■ DATA PROVIDED:
— begin —

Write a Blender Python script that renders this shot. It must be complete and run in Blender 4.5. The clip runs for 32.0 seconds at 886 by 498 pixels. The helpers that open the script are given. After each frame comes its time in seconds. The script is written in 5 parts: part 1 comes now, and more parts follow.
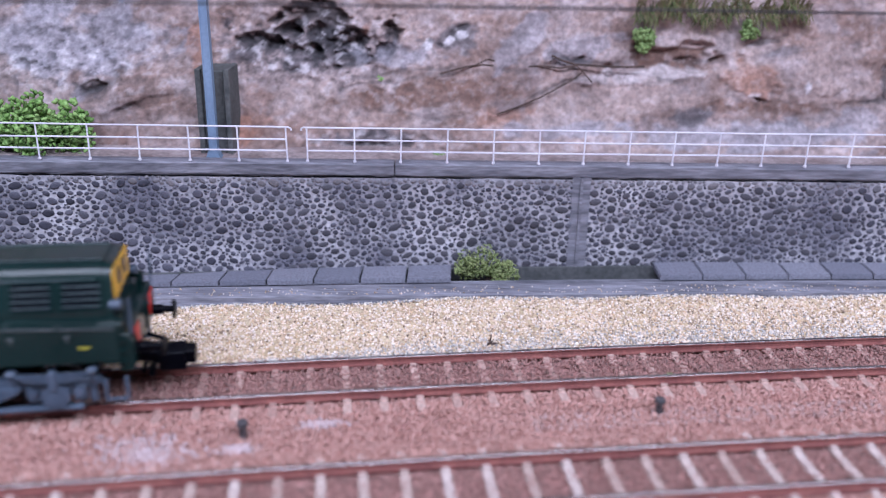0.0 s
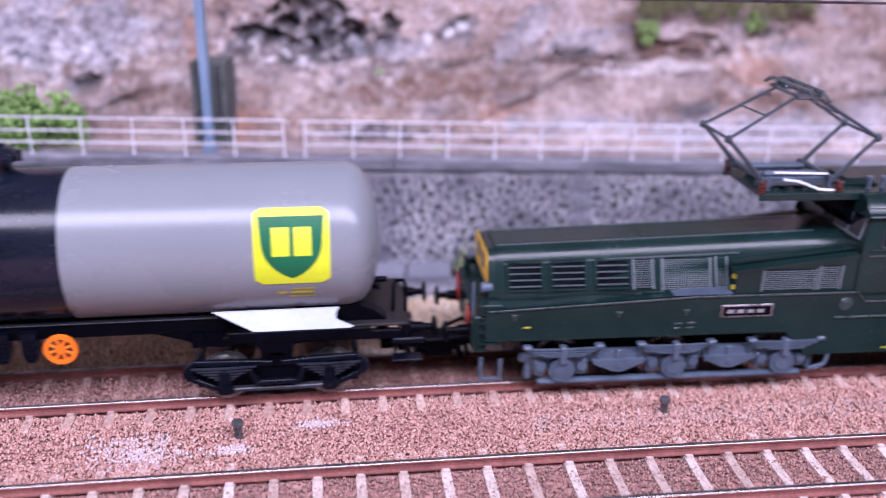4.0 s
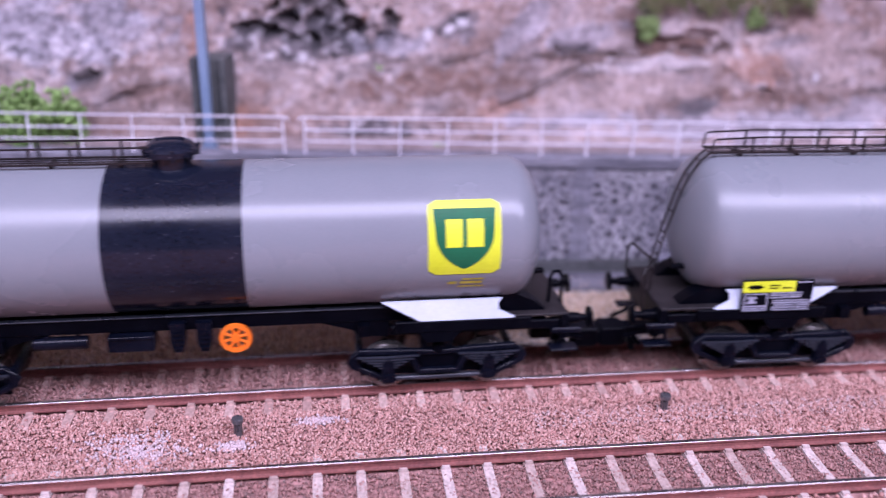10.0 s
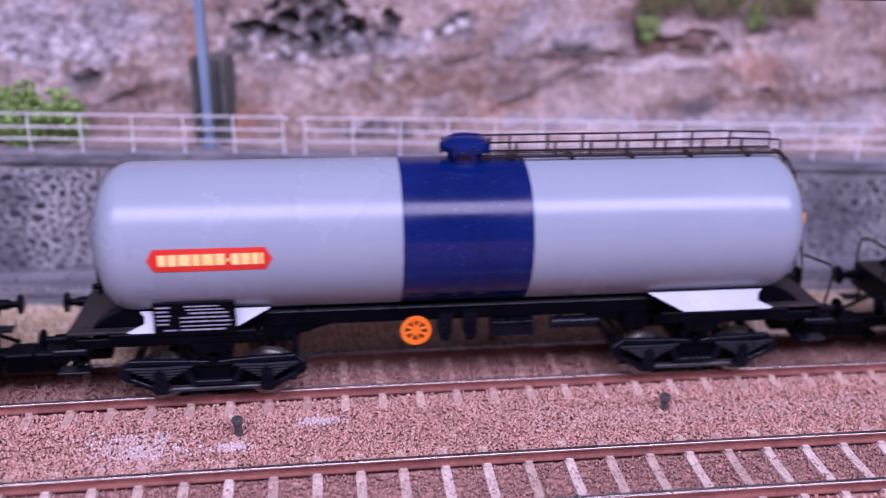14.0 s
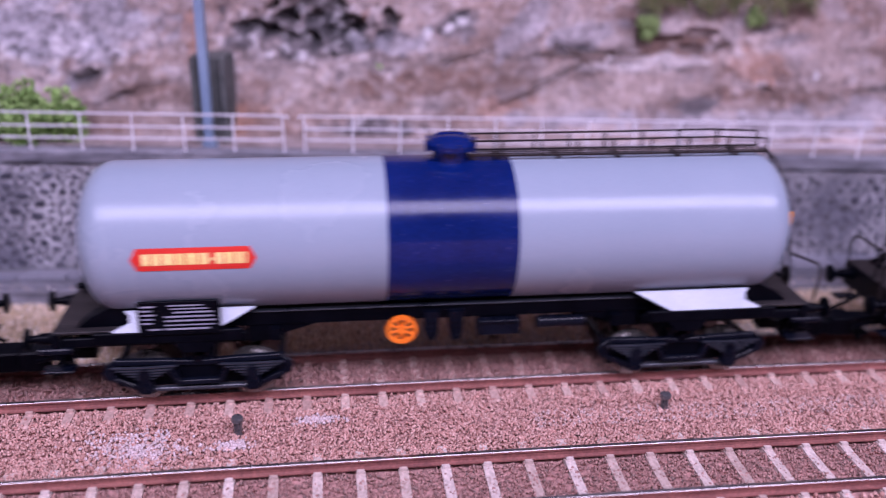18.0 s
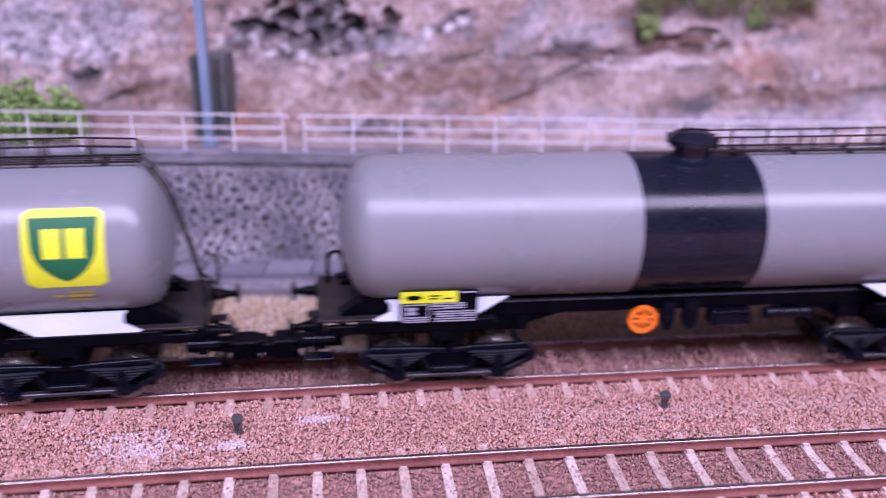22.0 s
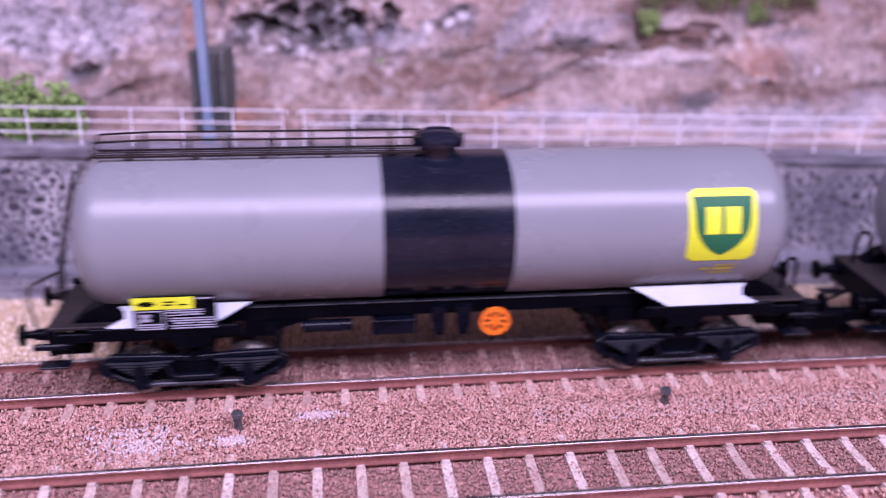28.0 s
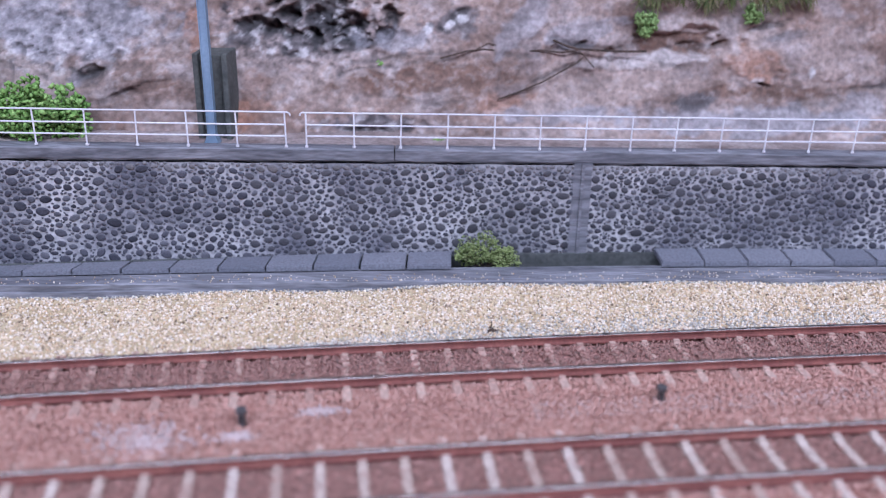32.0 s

— end —

Reproduce the whole listing exactly, but not the images in it.

Write a Blender Python script that renders this shot. It must be complete and run in Blender 4.5. The clip runs for 32.0 seconds at 886 by 498 pixels. The helpers that open the script are given. After each frame comes its time in seconds. The script is written in 5 parts: part 1 comes now, and more parts follow.
0.0 s
4.0 s
10.0 s
14.0 s
18.0 s
22.0 s
28.0 s
32.0 s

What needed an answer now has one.